Objective =
Take the listing from its first line through the line that contains "return t * t * (3 - 2 * t)" and please retype those lines exactly, leaving out the pictures.

Given data =
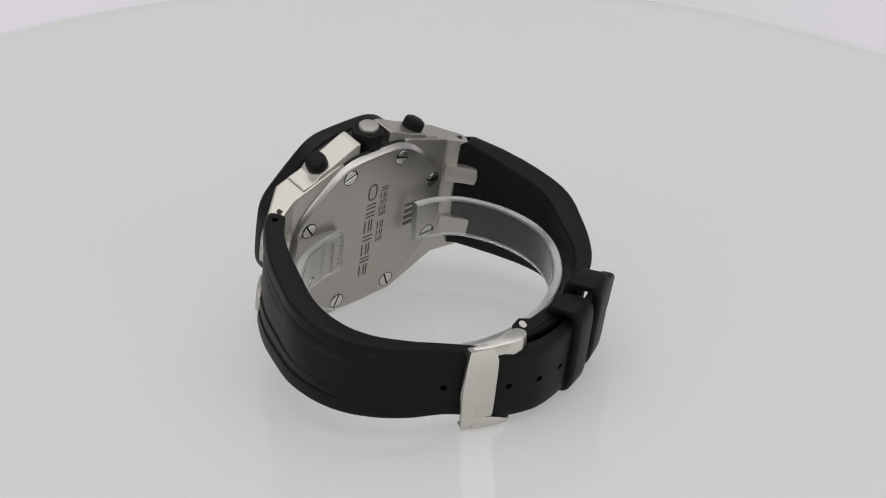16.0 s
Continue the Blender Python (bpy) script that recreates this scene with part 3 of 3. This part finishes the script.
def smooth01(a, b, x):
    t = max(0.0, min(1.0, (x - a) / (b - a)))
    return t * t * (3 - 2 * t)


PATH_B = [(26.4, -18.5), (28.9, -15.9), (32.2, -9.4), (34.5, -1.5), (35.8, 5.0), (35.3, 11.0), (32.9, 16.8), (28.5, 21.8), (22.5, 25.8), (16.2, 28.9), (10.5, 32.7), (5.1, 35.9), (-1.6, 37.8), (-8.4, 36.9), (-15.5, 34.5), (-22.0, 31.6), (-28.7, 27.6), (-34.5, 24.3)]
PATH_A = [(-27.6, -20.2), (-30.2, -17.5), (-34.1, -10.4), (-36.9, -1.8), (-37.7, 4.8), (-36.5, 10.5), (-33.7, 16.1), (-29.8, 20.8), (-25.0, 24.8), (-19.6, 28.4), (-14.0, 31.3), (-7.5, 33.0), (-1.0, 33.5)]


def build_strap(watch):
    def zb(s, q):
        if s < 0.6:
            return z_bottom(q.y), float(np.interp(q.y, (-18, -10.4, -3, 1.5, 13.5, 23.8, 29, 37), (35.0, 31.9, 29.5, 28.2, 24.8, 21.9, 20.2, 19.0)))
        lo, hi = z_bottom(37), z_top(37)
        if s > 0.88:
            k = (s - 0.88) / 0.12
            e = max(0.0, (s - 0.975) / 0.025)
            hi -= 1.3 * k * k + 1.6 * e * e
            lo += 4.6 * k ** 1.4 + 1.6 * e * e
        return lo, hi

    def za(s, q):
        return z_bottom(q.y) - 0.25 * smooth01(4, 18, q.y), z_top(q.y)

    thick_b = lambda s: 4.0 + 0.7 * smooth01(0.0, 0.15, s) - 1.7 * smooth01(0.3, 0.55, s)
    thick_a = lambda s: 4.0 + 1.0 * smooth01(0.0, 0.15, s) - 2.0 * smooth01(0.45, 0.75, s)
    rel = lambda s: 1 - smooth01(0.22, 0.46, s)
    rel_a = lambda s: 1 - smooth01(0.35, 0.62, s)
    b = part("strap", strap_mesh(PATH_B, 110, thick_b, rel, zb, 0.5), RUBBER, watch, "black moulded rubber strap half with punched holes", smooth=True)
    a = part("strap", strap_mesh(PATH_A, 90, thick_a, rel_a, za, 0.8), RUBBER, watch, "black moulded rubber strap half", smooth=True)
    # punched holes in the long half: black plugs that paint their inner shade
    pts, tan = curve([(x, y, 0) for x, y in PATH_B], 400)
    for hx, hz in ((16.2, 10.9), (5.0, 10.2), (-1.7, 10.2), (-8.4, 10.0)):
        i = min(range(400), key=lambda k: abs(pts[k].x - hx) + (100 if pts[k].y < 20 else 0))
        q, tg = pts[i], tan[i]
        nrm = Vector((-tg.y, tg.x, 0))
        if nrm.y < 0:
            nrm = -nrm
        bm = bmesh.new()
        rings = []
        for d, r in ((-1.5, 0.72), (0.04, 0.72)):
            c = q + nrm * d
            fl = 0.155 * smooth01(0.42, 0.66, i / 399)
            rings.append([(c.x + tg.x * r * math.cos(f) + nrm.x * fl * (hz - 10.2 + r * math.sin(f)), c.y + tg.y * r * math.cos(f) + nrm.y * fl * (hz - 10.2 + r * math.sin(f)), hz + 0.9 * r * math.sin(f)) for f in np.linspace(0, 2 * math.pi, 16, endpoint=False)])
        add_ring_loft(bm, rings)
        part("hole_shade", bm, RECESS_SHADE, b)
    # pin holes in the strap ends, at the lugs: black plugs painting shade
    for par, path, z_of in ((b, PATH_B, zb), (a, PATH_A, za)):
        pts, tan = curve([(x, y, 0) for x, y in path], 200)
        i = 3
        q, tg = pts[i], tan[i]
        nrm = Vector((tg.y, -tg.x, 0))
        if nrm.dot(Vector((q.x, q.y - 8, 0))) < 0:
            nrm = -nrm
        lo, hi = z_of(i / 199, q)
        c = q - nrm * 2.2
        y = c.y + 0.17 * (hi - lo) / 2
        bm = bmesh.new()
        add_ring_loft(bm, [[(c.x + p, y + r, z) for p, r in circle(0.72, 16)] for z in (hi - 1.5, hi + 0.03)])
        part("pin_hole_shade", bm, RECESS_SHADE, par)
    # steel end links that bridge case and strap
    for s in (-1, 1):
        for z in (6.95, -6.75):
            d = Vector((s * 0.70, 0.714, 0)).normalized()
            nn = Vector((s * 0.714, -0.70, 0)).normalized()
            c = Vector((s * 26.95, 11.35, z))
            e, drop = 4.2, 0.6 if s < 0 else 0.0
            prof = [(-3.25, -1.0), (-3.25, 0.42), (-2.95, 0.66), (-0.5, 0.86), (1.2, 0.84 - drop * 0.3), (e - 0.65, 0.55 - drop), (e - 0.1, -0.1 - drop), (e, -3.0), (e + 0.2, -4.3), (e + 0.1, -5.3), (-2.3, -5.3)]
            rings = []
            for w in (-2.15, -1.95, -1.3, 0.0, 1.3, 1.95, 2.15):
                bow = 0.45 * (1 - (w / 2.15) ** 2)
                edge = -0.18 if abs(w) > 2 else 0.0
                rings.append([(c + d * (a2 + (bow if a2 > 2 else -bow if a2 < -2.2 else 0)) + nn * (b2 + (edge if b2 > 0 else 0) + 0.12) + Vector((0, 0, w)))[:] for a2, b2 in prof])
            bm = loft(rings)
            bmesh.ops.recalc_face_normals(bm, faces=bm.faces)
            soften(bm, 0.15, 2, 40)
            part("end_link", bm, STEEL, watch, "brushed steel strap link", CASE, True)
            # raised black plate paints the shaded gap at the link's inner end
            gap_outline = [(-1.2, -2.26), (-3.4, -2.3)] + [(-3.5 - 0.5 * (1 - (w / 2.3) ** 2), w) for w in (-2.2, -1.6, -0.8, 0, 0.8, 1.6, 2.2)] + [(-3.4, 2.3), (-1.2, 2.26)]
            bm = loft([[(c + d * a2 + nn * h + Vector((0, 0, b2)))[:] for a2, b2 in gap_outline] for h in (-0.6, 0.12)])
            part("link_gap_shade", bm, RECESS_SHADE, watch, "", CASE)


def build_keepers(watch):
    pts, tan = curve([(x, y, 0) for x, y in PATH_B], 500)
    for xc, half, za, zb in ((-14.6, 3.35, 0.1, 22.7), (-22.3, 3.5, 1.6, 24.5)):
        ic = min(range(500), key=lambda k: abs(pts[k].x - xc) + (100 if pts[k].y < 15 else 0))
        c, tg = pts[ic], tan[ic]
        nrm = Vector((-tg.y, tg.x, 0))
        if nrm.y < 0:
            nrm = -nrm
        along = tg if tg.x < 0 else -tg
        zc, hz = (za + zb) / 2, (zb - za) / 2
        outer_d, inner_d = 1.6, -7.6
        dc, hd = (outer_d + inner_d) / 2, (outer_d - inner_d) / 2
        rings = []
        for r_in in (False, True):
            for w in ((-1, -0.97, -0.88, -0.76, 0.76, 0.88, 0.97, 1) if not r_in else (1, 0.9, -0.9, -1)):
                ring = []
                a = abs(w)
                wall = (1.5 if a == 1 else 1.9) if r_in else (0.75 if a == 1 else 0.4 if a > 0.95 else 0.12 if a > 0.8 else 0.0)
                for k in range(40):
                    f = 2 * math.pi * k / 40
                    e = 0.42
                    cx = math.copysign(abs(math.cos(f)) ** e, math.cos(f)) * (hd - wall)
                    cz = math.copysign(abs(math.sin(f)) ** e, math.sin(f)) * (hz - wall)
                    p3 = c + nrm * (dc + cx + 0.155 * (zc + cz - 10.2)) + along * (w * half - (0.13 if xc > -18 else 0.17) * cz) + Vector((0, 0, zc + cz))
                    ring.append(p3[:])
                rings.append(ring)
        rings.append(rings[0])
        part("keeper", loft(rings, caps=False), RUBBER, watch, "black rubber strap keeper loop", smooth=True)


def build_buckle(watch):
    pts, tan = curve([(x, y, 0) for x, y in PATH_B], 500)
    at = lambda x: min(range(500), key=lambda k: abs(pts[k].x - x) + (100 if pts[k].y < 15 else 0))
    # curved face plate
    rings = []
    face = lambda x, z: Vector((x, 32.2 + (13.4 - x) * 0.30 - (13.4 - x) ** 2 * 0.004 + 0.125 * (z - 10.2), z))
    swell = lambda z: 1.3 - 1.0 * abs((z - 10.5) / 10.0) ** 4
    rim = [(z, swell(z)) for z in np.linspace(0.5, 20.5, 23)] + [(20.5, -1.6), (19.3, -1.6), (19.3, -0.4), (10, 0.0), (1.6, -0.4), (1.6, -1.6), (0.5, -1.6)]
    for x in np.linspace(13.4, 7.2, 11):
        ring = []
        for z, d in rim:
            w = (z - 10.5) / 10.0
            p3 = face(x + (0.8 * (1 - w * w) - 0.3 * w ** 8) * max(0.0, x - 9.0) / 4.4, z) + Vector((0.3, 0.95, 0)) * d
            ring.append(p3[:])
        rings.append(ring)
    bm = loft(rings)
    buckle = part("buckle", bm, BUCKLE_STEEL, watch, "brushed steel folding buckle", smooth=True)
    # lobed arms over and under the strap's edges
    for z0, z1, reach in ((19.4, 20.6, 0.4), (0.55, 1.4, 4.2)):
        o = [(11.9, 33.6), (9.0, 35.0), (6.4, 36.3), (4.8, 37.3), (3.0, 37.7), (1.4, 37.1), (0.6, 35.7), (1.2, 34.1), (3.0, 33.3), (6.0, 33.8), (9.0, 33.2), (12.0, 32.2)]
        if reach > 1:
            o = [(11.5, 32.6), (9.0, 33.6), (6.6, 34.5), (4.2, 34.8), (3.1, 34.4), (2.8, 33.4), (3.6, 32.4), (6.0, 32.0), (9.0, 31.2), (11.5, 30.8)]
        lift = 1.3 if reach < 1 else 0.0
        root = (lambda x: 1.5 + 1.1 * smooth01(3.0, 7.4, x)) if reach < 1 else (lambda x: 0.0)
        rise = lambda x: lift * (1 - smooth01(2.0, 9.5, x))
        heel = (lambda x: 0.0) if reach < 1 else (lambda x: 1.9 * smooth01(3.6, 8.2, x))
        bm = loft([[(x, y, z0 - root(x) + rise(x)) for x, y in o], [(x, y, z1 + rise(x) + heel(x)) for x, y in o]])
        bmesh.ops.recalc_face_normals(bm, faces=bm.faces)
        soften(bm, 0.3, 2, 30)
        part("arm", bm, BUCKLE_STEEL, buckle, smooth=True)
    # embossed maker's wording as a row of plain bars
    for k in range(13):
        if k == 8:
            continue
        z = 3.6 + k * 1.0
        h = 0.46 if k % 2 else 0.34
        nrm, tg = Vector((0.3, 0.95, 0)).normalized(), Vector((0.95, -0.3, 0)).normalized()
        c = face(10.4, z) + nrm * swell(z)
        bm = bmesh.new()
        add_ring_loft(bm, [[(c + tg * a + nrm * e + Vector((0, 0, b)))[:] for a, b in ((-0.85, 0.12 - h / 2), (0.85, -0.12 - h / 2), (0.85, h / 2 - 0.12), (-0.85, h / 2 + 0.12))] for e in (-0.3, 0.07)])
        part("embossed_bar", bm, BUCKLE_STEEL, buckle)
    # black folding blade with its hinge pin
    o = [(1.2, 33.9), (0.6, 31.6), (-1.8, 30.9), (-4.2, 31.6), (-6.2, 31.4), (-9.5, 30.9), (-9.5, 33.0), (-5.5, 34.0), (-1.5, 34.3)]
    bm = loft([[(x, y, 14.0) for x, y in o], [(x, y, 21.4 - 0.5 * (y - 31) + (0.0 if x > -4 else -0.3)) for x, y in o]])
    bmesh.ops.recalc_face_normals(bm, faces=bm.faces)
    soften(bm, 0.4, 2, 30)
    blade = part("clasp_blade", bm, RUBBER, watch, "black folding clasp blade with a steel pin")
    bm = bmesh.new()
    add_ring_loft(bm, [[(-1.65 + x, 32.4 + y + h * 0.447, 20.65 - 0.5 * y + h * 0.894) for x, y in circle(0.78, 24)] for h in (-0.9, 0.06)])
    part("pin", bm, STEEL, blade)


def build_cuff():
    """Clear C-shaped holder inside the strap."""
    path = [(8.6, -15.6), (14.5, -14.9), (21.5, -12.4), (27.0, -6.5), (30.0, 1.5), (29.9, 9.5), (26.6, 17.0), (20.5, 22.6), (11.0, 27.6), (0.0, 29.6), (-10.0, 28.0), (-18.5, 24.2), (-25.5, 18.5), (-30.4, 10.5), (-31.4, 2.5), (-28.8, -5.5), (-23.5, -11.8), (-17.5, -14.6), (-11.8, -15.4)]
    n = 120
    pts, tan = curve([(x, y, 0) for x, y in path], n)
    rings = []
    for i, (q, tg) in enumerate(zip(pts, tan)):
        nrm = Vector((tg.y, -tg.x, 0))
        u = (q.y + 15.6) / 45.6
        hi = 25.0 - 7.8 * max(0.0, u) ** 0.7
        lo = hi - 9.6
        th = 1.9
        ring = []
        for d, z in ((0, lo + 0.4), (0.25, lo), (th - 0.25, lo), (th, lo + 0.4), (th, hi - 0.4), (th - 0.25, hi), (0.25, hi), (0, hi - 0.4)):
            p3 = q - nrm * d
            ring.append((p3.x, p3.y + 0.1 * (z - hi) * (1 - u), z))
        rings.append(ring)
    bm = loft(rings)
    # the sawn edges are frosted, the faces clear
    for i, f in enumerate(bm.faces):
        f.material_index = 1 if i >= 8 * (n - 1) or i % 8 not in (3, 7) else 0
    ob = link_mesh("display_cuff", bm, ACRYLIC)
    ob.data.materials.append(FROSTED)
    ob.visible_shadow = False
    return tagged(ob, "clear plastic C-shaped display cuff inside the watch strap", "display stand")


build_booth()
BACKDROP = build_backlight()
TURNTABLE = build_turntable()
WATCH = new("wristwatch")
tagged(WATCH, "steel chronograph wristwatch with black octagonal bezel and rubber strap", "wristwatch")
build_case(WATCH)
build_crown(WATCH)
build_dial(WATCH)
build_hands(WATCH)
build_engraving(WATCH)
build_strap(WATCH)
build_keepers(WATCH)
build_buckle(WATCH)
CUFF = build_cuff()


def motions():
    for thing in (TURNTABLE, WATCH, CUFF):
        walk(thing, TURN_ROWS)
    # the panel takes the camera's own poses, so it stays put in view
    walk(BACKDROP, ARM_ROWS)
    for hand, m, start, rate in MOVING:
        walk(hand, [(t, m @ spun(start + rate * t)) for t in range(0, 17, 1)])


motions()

In response =
16.0 s
Continue the Blender Python (bpy) script that recreates this scene with part 3 of 3. This part finishes the script.
def smooth01(a, b, x):
    t = max(0.0, min(1.0, (x - a) / (b - a)))
    return t * t * (3 - 2 * t)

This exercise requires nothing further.